─── DATASET EXCERPT ───

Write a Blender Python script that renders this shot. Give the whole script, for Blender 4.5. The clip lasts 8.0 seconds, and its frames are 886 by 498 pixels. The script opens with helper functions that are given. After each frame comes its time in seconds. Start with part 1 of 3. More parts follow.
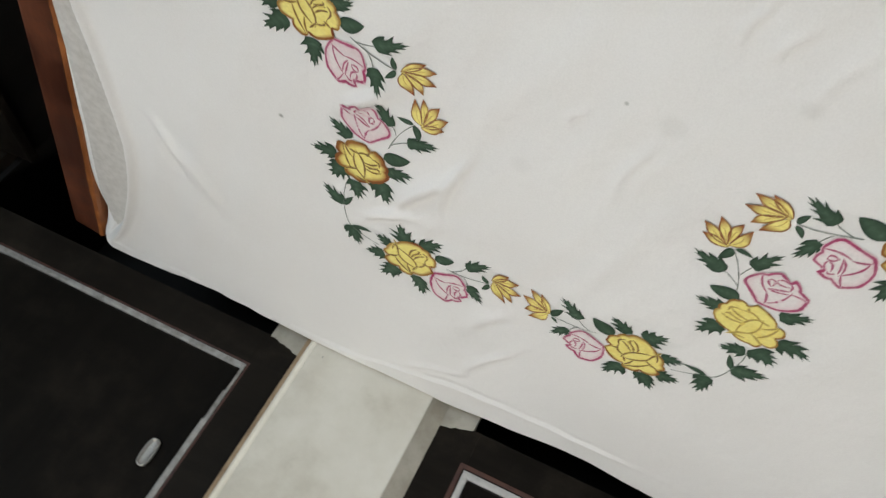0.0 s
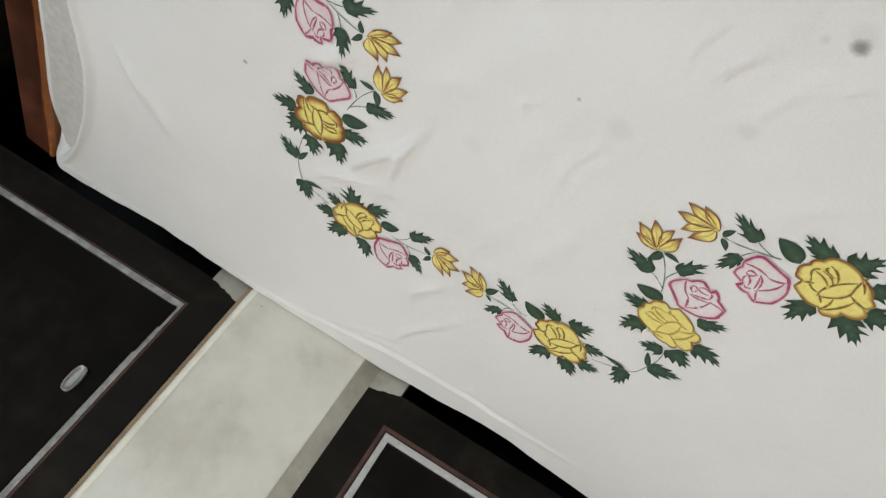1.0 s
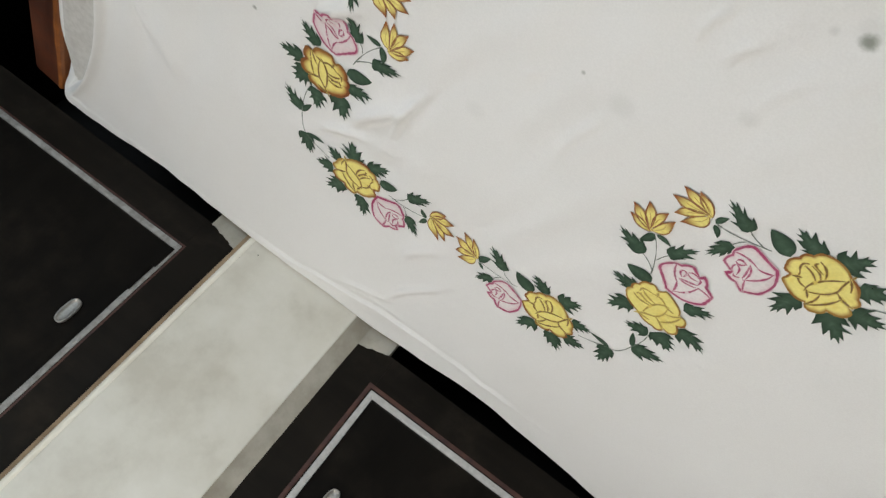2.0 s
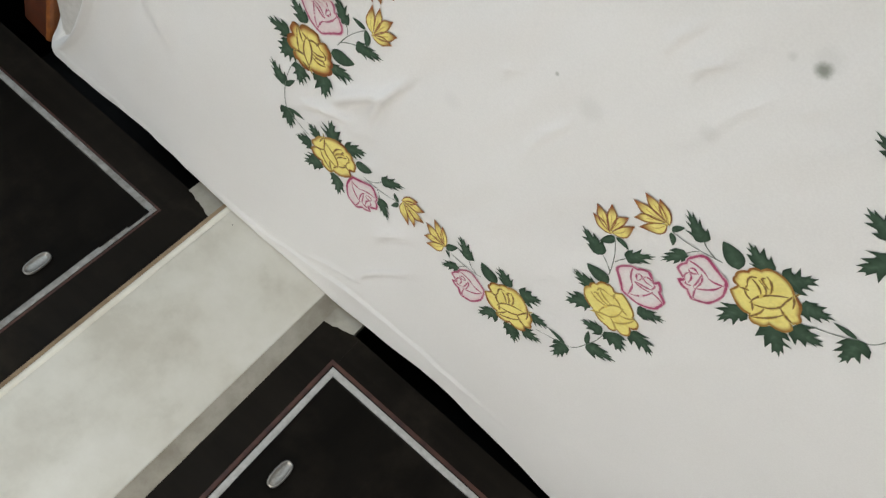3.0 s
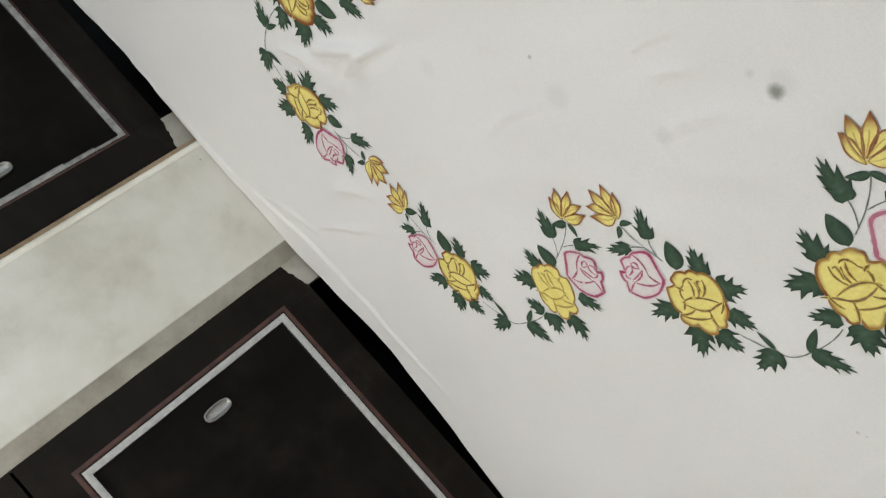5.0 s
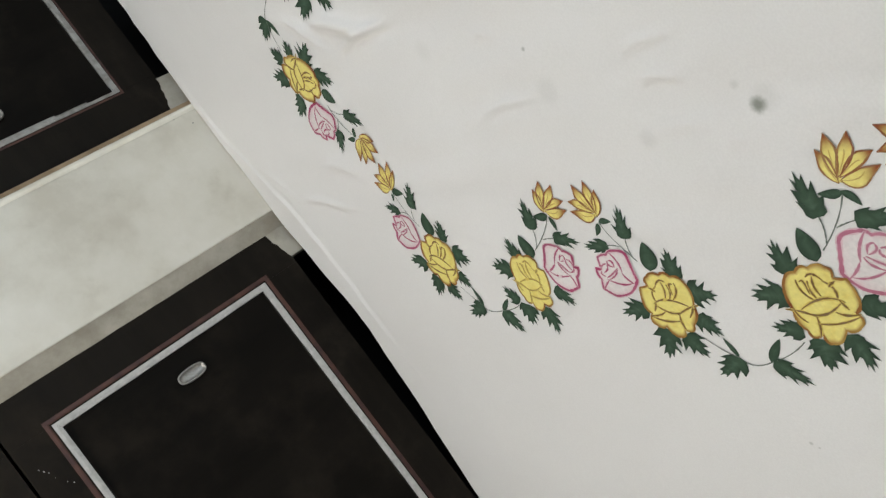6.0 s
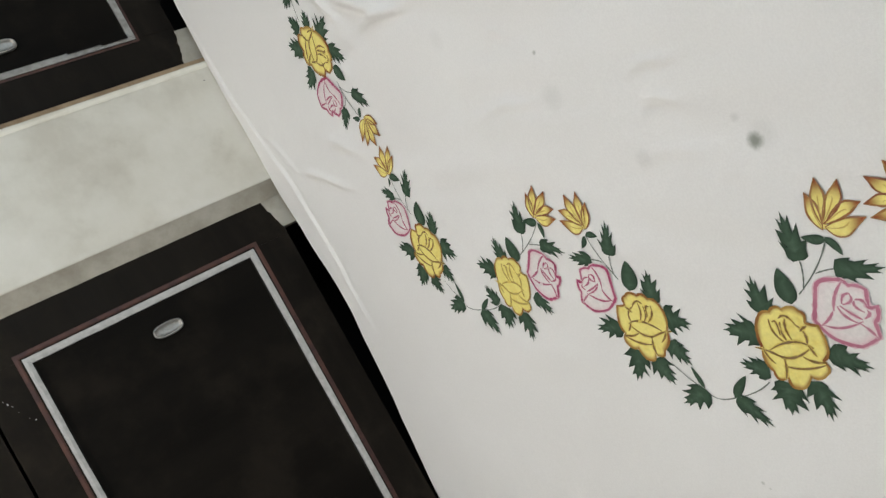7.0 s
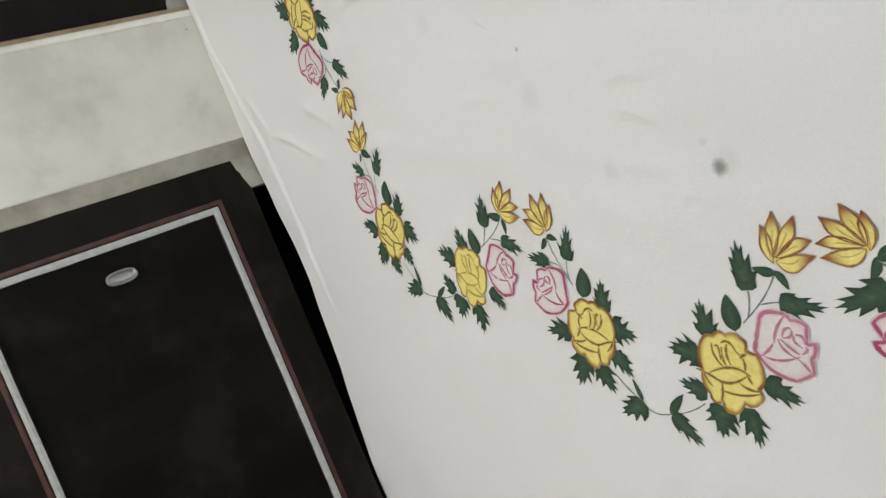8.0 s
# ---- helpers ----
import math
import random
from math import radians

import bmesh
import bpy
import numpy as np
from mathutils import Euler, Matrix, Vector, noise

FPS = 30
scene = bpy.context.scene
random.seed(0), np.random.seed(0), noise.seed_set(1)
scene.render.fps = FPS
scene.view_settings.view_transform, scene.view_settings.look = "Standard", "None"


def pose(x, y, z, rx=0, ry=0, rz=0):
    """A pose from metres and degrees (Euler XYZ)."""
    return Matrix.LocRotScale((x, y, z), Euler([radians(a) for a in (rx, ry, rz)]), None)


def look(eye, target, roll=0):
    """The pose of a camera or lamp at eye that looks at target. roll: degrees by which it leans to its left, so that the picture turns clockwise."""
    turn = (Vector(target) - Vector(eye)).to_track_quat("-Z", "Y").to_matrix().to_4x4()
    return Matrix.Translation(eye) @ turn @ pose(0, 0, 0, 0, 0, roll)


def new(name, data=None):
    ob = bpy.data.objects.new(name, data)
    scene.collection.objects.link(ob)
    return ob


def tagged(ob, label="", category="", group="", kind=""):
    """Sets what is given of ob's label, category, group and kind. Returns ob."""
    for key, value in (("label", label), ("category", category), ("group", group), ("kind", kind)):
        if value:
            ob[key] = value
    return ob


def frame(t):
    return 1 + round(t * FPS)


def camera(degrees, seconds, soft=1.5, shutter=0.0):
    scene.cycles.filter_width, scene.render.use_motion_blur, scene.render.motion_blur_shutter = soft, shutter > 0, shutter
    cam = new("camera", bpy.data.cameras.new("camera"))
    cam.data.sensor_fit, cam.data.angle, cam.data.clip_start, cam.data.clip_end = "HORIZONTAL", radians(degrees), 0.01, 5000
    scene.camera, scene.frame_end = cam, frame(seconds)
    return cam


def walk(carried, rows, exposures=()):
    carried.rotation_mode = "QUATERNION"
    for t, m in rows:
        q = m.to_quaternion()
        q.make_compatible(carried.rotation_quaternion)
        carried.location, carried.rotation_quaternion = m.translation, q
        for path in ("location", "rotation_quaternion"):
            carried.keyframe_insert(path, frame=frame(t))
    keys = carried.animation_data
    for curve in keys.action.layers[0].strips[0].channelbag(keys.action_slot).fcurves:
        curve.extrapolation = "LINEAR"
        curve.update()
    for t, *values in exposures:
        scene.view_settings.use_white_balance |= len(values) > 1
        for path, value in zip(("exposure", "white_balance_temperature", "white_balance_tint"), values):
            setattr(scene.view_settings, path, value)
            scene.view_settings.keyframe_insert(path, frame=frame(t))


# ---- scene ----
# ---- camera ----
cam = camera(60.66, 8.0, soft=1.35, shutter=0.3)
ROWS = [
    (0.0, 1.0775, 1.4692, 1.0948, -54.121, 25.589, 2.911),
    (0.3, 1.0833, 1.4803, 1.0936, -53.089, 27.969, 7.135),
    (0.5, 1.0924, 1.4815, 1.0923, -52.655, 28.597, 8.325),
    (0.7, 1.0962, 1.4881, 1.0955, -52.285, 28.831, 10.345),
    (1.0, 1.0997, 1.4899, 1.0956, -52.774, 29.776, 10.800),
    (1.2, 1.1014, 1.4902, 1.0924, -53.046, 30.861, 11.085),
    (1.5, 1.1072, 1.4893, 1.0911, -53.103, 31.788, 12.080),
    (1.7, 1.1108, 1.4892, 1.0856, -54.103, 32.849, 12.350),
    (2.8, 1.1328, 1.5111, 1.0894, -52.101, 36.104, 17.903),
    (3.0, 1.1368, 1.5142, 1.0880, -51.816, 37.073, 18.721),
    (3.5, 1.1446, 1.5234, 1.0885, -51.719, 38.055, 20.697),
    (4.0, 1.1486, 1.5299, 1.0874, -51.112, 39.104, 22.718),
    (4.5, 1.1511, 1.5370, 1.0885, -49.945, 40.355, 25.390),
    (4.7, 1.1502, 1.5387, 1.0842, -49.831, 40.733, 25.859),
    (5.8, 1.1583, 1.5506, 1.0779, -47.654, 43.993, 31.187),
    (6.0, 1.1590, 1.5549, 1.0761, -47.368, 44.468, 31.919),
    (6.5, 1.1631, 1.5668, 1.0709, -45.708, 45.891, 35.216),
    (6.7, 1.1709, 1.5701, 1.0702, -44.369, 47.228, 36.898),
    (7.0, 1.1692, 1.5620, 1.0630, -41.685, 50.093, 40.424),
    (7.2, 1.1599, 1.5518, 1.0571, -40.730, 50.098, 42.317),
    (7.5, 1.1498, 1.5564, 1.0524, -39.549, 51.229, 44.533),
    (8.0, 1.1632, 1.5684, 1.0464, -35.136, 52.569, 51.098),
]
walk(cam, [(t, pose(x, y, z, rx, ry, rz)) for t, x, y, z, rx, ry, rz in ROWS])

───

**TASK BRIEF:** With the pictures left out, restate word for word every line of the data above, from the first down to the line that contains "pose from metres".

**TASK OUTPUT:**
Write a Blender Python script that renders this shot. Give the whole script, for Blender 4.5. The clip lasts 8.0 seconds, and its frames are 886 by 498 pixels. The script opens with helper functions that are given. After each frame comes its time in seconds. Start with part 1 of 3. More parts follow.
0.0 s
1.0 s
2.0 s
3.0 s
5.0 s
6.0 s
7.0 s
8.0 s
# ---- helpers ----
import math
import random
from math import radians

import bmesh
import bpy
import numpy as np
from mathutils import Euler, Matrix, Vector, noise

FPS = 30
scene = bpy.context.scene
random.seed(0), np.random.seed(0), noise.seed_set(1)
scene.render.fps = FPS
scene.view_settings.view_transform, scene.view_settings.look = "Standard", "None"


def pose(x, y, z, rx=0, ry=0, rz=0):
    """A pose from metres and degrees (Euler XYZ)."""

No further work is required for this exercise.